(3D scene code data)
....................
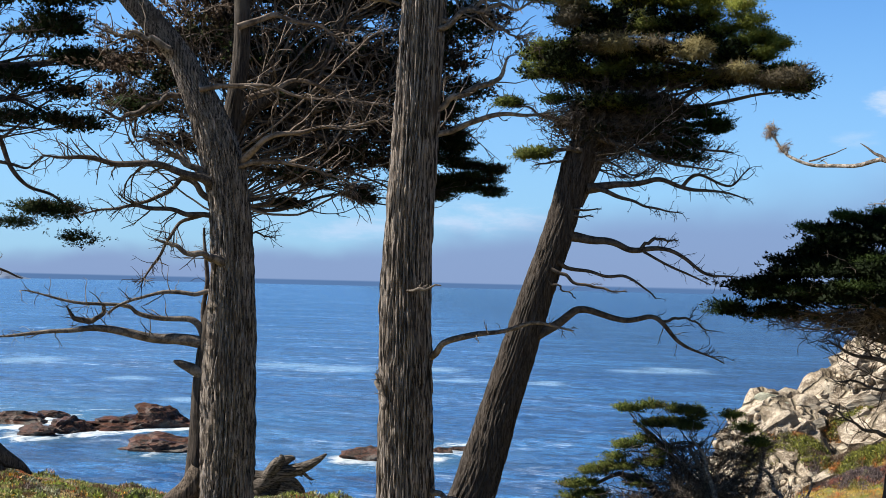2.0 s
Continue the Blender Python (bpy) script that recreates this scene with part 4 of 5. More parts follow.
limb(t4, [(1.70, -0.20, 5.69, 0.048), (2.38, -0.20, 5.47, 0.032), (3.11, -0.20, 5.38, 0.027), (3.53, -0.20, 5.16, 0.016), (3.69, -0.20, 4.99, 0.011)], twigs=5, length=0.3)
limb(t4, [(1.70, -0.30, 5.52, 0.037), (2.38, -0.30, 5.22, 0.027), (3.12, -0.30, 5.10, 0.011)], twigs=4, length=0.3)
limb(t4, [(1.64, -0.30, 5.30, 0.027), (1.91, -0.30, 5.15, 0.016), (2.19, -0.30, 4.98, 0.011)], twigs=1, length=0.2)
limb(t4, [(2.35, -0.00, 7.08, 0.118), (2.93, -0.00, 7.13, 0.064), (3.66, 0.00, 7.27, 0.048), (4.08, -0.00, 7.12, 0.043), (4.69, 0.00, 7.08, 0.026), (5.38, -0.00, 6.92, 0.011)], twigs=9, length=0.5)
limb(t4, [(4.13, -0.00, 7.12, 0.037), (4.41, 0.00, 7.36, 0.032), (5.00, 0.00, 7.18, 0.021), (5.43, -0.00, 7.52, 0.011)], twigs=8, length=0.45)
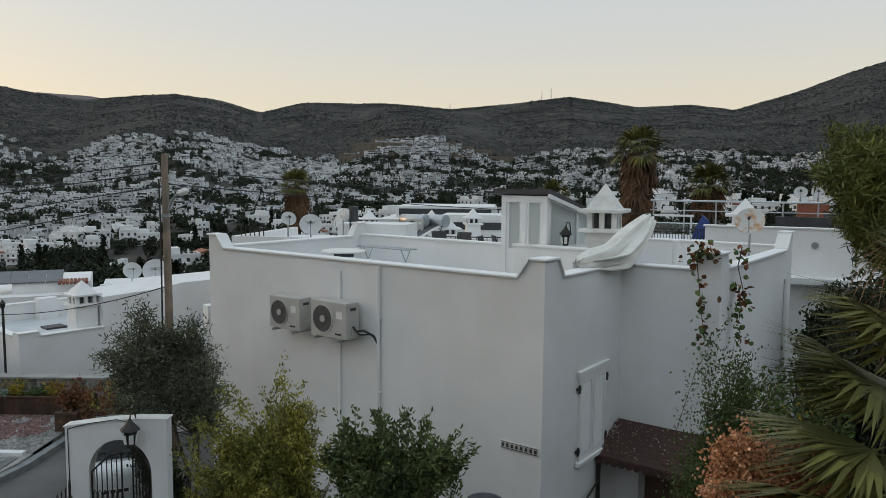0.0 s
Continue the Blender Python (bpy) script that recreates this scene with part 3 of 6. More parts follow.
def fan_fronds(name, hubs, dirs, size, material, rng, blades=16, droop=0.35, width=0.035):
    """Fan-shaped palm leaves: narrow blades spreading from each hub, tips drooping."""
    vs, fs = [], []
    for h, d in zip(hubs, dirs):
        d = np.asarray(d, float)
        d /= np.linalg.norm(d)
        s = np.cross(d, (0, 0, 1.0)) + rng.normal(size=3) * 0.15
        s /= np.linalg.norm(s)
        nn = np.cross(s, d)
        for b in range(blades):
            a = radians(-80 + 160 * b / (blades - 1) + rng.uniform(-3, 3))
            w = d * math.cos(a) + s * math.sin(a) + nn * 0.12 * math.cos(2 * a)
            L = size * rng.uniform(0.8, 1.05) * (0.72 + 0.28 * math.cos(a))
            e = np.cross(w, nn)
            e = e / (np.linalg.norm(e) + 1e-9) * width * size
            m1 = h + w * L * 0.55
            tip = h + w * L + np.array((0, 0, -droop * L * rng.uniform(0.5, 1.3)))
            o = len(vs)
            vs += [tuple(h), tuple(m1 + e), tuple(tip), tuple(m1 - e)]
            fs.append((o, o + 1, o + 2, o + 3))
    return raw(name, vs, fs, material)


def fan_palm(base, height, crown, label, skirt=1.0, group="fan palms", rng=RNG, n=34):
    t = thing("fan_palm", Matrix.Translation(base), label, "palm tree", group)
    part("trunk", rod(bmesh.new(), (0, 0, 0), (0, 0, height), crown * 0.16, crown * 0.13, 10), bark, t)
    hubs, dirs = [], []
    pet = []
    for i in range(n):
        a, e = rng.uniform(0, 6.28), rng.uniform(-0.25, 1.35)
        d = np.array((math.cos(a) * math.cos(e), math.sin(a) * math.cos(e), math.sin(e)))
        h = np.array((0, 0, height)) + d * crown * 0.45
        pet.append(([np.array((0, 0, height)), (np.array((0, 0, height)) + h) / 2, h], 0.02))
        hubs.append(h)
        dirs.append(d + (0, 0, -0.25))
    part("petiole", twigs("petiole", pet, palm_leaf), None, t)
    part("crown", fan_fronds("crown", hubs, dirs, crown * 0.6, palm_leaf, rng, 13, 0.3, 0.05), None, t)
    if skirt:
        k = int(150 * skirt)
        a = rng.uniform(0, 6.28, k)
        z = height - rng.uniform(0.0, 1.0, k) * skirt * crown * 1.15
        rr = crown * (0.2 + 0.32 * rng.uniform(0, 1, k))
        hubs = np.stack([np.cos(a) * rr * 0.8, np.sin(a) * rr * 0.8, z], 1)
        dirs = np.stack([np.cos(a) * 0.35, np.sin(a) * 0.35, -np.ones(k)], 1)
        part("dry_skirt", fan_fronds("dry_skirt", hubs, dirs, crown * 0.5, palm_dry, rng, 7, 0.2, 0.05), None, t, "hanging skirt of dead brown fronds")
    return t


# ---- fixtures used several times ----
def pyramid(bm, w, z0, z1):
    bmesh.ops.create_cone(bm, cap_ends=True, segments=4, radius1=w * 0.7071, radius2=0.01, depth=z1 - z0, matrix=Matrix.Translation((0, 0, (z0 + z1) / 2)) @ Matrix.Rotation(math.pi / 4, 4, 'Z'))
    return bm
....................
Exercise.
Repeat the records above exactly, omitting every picture.

Exercise response.
2.0 s
Continue the Blender Python (bpy) script that recreates this scene with part 4 of 5. More parts follow.
limb(t4, [(1.70, -0.20, 5.69, 0.048), (2.38, -0.20, 5.47, 0.032), (3.11, -0.20, 5.38, 0.027), (3.53, -0.20, 5.16, 0.016), (3.69, -0.20, 4.99, 0.011)], twigs=5, length=0.3)
limb(t4, [(1.70, -0.30, 5.52, 0.037), (2.38, -0.30, 5.22, 0.027), (3.12, -0.30, 5.10, 0.011)], twigs=4, length=0.3)
limb(t4, [(1.64, -0.30, 5.30, 0.027), (1.91, -0.30, 5.15, 0.016), (2.19, -0.30, 4.98, 0.011)], twigs=1, length=0.2)
limb(t4, [(2.35, -0.00, 7.08, 0.118), (2.93, -0.00, 7.13, 0.064), (3.66, 0.00, 7.27, 0.048), (4.08, -0.00, 7.12, 0.043), (4.69, 0.00, 7.08, 0.026), (5.38, -0.00, 6.92, 0.011)], twigs=9, length=0.5)
limb(t4, [(4.13, -0.00, 7.12, 0.037), (4.41, 0.00, 7.36, 0.032), (5.00, 0.00, 7.18, 0.021), (5.43, -0.00, 7.52, 0.011)], twigs=8, length=0.45)
0.0 s
Continue the Blender Python (bpy) script that recreates this scene with part 3 of 6. More parts follow.
def fan_fronds(name, hubs, dirs, size, material, rng, blades=16, droop=0.35, width=0.035):
    """Fan-shaped palm leaves: narrow blades spreading from each hub, tips drooping."""
    vs, fs = [], []
    for h, d in zip(hubs, dirs):
        d = np.asarray(d, float)
        d /= np.linalg.norm(d)
        s = np.cross(d, (0, 0, 1.0)) + rng.normal(size=3) * 0.15
        s /= np.linalg.norm(s)
        nn = np.cross(s, d)
        for b in range(blades):
            a = radians(-80 + 160 * b / (blades - 1) + rng.uniform(-3, 3))
            w = d * math.cos(a) + s * math.sin(a) + nn * 0.12 * math.cos(2 * a)
            L = size * rng.uniform(0.8, 1.05) * (0.72 + 0.28 * math.cos(a))
            e = np.cross(w, nn)
            e = e / (np.linalg.norm(e) + 1e-9) * width * size
            m1 = h + w * L * 0.55
            tip = h + w * L + np.array((0, 0, -droop * L * rng.uniform(0.5, 1.3)))
            o = len(vs)
            vs += [tuple(h), tuple(m1 + e), tuple(tip), tuple(m1 - e)]
            fs.append((o, o + 1, o + 2, o + 3))
    return raw(name, vs, fs, material)


def fan_palm(base, height, crown, label, skirt=1.0, group="fan palms", rng=RNG, n=34):
    t = thing("fan_palm", Matrix.Translation(base), label, "palm tree", group)
    part("trunk", rod(bmesh.new(), (0, 0, 0), (0, 0, height), crown * 0.16, crown * 0.13, 10), bark, t)
    hubs, dirs = [], []
    pet = []
    for i in range(n):
        a, e = rng.uniform(0, 6.28), rng.uniform(-0.25, 1.35)
        d = np.array((math.cos(a) * math.cos(e), math.sin(a) * math.cos(e), math.sin(e)))
        h = np.array((0, 0, height)) + d * crown * 0.45
        pet.append(([np.array((0, 0, height)), (np.array((0, 0, height)) + h) / 2, h], 0.02))
        hubs.append(h)
        dirs.append(d + (0, 0, -0.25))
    part("petiole", twigs("petiole", pet, palm_leaf), None, t)
    part("crown", fan_fronds("crown", hubs, dirs, crown * 0.6, palm_leaf, rng, 13, 0.3, 0.05), None, t)
    if skirt:
        k = int(150 * skirt)
        a = rng.uniform(0, 6.28, k)
        z = height - rng.uniform(0.0, 1.0, k) * skirt * crown * 1.15
        rr = crown * (0.2 + 0.32 * rng.uniform(0, 1, k))
        hubs = np.stack([np.cos(a) * rr * 0.8, np.sin(a) * rr * 0.8, z], 1)
        dirs = np.stack([np.cos(a) * 0.35, np.sin(a) * 0.35, -np.ones(k)], 1)
        part("dry_skirt", fan_fronds("dry_skirt", hubs, dirs, crown * 0.5, palm_dry, rng, 7, 0.2, 0.05), None, t, "hanging skirt of dead brown fronds")
    return t


# ---- fixtures used several times ----
def pyramid(bm, w, z0, z1):
    bmesh.ops.create_cone(bm, cap_ends=True, segments=4, radius1=w * 0.7071, radius2=0.01, depth=z1 - z0, matrix=Matrix.Translation((0, 0, (z0 + z1) / 2)) @ Matrix.Rotation(math.pi / 4, 4, 'Z'))
    return bm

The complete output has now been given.